In order to implement new practices in their classrooms, instructors (a term which in this case encompasses all teaching faculty, staff, and assistants) need the support of administrators and peers in their exploration of student-centered instruction. Postdoctoral Scholar Ann Sitomer describes the current environment this way: “Engaging in EBIPs – straying away from traditional teaching methods— can be risky for faculty. These tools can be unexpected for students, and for staff, at least at first, it can mean a good deal of trial and error.” The risks associated with trying new practices include push back from students in the form of poor student evaluations. Without understanding from departmental and institutional leadership, poor evaluations can negatively influence promotion and tenure decisions, while inciting disapproval from instructor’s peers. Koretsky also notes that faculty members are under immense pressure to conduct and publish original research, gather positive teaching evaluations, and conduct service to the university and professional organizations; making it difficult to find the time to remodel curriculum and classroom practices. Part of the ESTEME@OSU project focuses specifically on building up supportive communities of practice for instructors who chose to engage EBIPs in their classrooms. For example, instructors are able to observe each other teaching and provide positive and critical feedback through programs in partnership with the OSU Center for Teaching and Learning. “When teachers engage in peer observations and reflective coaching, that’s a formal community of practice,” says Koretsky, “But communities of practice can take shape by simply passing a colleague in the hall and chatting with them about a technique that did or didn’t work.” Communities of practice, he says, can be formal or informal, organic or inorganic—but what matters are that instructors feel comfortable enough with their peers and supervisors to openly discuss and consider what is or isn’t working within their classrooms. Institutions have the ability to construct environments that are not only supportive of, but also reward faculty members’ efforts toward innovation in teaching.

Implementers of Change

ESTEME@OSU is collaboration between the colleges of Science, Education, and Engineering at OSU and conducted in partnership with the Division of Student Affairs, the Center for Teaching and Learning, and the Center for Research on Lifelong STEM Learning. Dr. Milo Koretsky in Chemical, Biological, and Environmental Engineering is the Principal Investigator; Dr. Thomas Dick in Mathematics, Dr. Shane Brown in Civil and Construction Engineering, Dr. Jana Bouwma-Gearhart in STEM Education, and Dr. Susie Brubaker-Cole who is vice-provost for Student Affairs are the Co-Principal Investigators. The undertaking, which kicked off in winter 2014, touches many branches of the STEM disciplines, but will not result in a full conversion of all courses to EBIPs— students will continue to have the option to enroll in traditional lab/lecture classes.

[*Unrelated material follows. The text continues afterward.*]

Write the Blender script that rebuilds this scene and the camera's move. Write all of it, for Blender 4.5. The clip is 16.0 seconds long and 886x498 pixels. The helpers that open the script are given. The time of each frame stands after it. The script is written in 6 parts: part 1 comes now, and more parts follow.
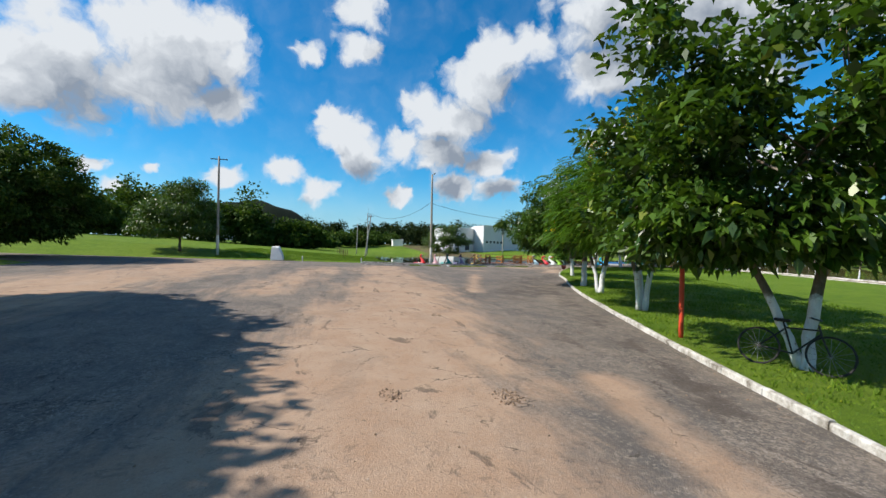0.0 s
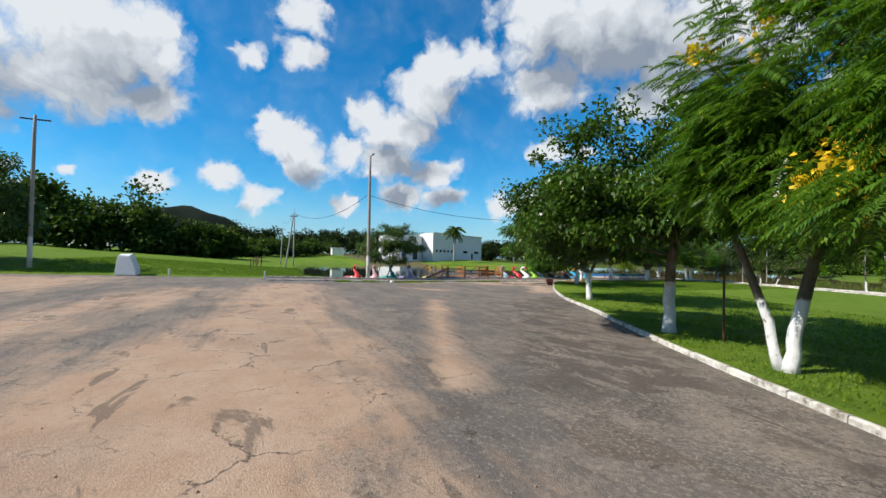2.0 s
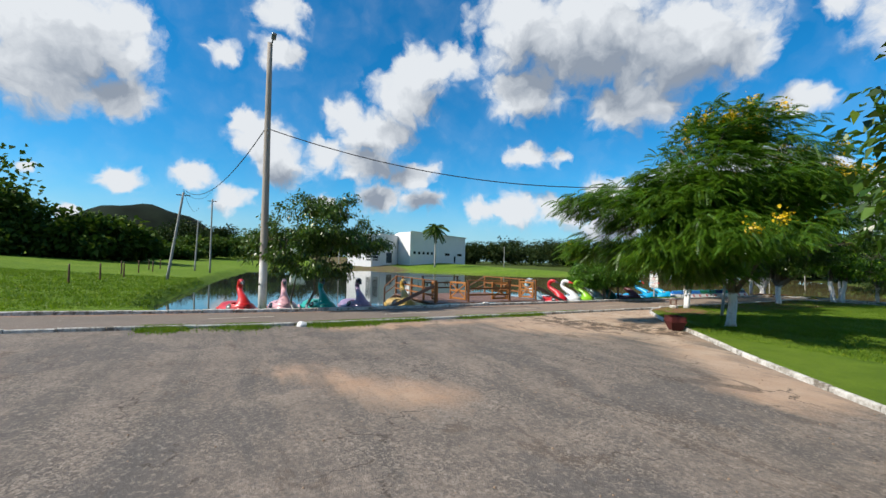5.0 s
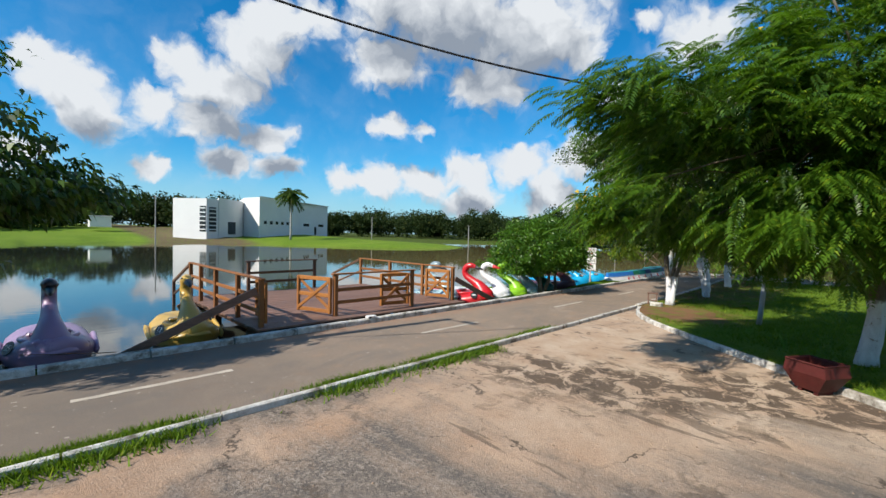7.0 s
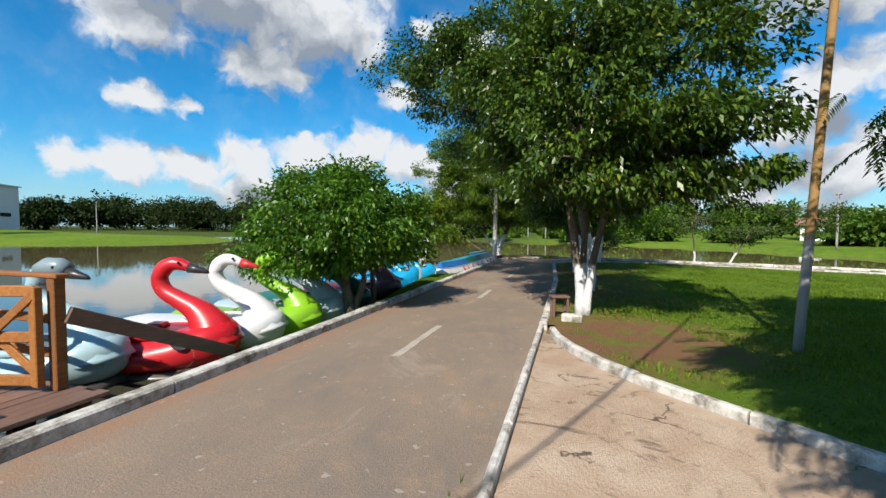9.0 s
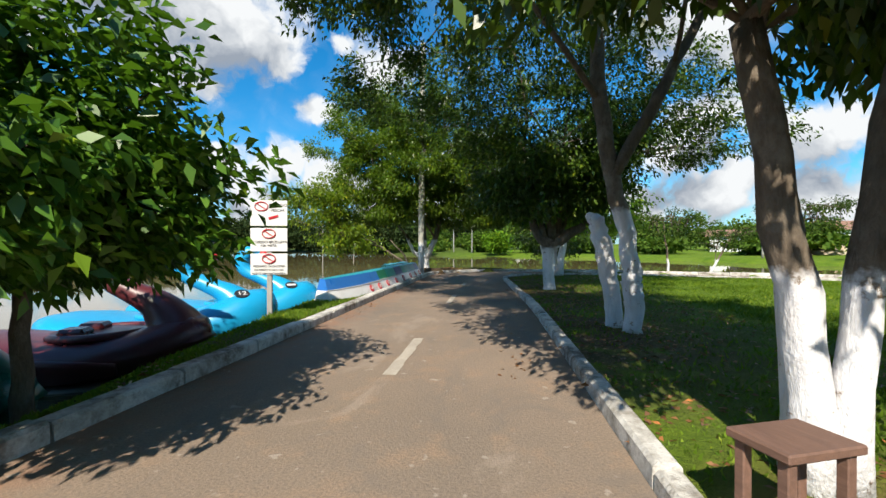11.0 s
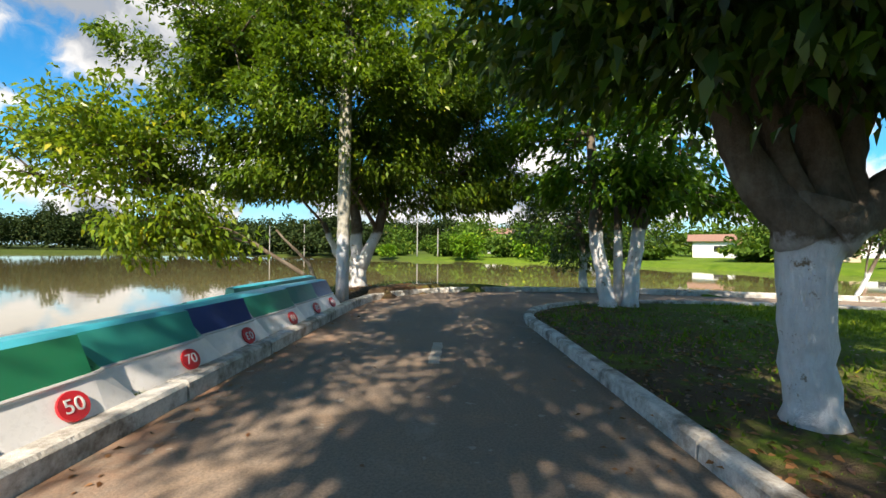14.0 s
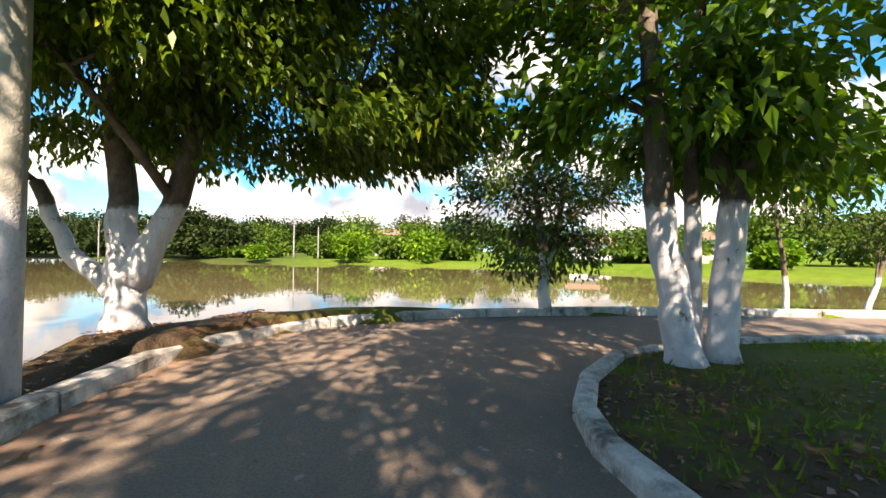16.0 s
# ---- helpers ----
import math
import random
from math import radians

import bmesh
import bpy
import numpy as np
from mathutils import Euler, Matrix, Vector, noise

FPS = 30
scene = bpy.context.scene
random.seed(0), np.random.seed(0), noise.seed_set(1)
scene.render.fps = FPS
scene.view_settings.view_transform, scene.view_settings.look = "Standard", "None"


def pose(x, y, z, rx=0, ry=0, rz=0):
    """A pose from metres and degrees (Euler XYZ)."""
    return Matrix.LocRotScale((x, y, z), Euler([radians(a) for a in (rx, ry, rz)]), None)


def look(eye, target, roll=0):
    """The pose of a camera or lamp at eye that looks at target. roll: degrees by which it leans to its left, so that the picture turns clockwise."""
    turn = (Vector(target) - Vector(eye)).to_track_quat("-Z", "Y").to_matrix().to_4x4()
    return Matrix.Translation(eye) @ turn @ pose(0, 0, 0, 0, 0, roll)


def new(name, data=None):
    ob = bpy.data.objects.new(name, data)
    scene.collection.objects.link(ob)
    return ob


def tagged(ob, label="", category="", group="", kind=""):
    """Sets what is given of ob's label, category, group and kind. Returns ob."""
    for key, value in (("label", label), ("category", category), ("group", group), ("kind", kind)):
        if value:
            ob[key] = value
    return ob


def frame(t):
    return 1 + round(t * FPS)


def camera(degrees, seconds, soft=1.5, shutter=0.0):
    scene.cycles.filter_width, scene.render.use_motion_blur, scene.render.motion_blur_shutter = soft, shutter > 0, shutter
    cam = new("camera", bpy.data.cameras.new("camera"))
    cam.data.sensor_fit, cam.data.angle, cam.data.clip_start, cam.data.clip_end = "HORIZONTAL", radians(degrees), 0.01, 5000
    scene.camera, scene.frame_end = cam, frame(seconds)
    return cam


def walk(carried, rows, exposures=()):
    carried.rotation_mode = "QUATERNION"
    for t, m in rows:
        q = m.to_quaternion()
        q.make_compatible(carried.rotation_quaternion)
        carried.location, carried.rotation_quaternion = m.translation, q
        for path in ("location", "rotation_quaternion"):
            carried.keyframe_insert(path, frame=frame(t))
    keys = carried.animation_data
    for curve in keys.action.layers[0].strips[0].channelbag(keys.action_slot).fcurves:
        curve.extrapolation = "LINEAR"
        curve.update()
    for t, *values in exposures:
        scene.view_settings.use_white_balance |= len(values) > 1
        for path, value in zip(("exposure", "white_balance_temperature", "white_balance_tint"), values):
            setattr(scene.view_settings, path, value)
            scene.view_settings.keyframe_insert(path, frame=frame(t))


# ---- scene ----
cam = camera(93.0, 16.0, soft=1.5)
PATH = [
    (0, (49.673, -22.347, 2.141), (47.749, -21.800, 2.133), 1.14),
    (0.5, (46.024, -21.531, 2.064), (44.121, -20.916, 2.060), 0.99),
    (1, (42.973, -20.637, 1.984), (41.098, -19.941, 1.992), 0.99),
    (1.5, (39.888, -19.526, 1.954), (38.042, -18.758, 1.980), 1.03),
    (2, (36.657, -18.210, 2.034), (34.817, -17.426, 2.076), 1.10),
    (2.5, (33.245, -16.776, 2.016), (31.408, -15.988, 2.065), 1.16),
    (3, (29.424, -15.240, 2.072), (27.589, -14.447, 2.124), 0.94),
    (5.3, (16.627, -9.951, 2.271), (14.853, -9.030, 2.329), 1.41),
    (5.5, (15.606, -9.510, 2.303), (13.860, -8.536, 2.361), 1.46),
    (6, (13.209, -8.241, 2.327), (11.530, -7.155, 2.367), 1.13),
    (6.5, (10.784, -6.828, 2.386), (9.192, -5.618, 2.372), 1.33),
    (7, (8.880, -5.462, 2.295), (7.455, -4.061, 2.229), 1.34),
    (7.5, (7.283, -3.949, 2.199), (6.051, -2.376, 2.110), 1.11),
    (8, (5.851, -2.131, 2.034), (4.859, -0.398, 1.925), 0.71),
    (8.5, (4.737, -0.169, 1.851), (3.958, 1.670, 1.741), 0.38),
    (9, (3.880, 1.817, 1.690), (3.281, 3.723, 1.599), 0.38),
    (9.5, (3.286, 3.586, 1.513), (2.842, 5.534, 1.435), 0.48),
    (9.7, (3.113, 4.419, 1.320), (2.715, 6.379, 1.277), 0.31),
    (11.8, (2.340, 10.450, 1.122), (2.150, 12.441, 1.118), 0.70),
    (12, (2.266, 11.057, 1.113), (2.094, 13.050, 1.114), 0.85),
    (12.5, (2.165, 12.456, 1.067), (2.038, 14.452, 1.085), 0.5),
    (13, (2.047, 13.877, 1.049), (1.962, 15.875, 1.056), 0.4),
    (13.5, (1.955, 15.427, 1.043), (1.871, 17.425, 1.052), 0.35),
    (14, (1.850, 16.816, 1.048), (1.775, 18.815, 1.056), 0.5),
    (14.5, (1.758, 18.137, 0.989), (1.751, 20.137, 0.995), 0.4),
    (15, (1.685, 19.270, 0.973), (1.803, 21.267, 0.990), 0.5),
    (15.5, (1.677, 20.402, 0.985), (1.945, 22.384, 1.002), 0.4),
    (16, (1.646, 21.549, 0.990), (2.118, 23.492, 1.013), 0.6),
]

walk(cam, [(t, look(eye, target, roll)) for t, eye, target, roll in PATH],
     exposures=[(0.0, 0.5, 6450, 10), (9.5, 0.58, 6600, 10), (11.8, 0.8, 6800, 10), (13.0, 0.8, 6900, 10), (14.0, 1.1, 7300, 13), (14.5, 1.38, 7600, 16), (15.0, 1.5, 7900, 18), (16.0, 1.62, 8000, 21)])

# ---- world, sun ----
SUN_AZ = radians(83.7)      # the way the light travels, from +x towards +y
SUN_EL = radians(41.7)
sun_dir = Vector((-math.cos(SUN_AZ) * math.cos(SUN_EL), -math.sin(SUN_AZ) * math.cos(SUN_EL), math.sin(SUN_EL)))
SKY, CLOUD, SUN = 0.092, 0.585, 5.0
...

ESTEME@OSU is a step in transformation. Koretsky sums it up, “It’s not about what we’re doing with this grant, but it’s about the footprint we leave behind.” Oregon State is first and foremost an institution of higher education, whose investments are in the students, as well as its surrounding communities. In its success, ESTEME@OSU has the ability to promote an environment where students are better prepared for local and global service, where faculty bonds and camaraderie are reinforced, and the OSU community can continue on the forefront of educational innovation within transformed student success.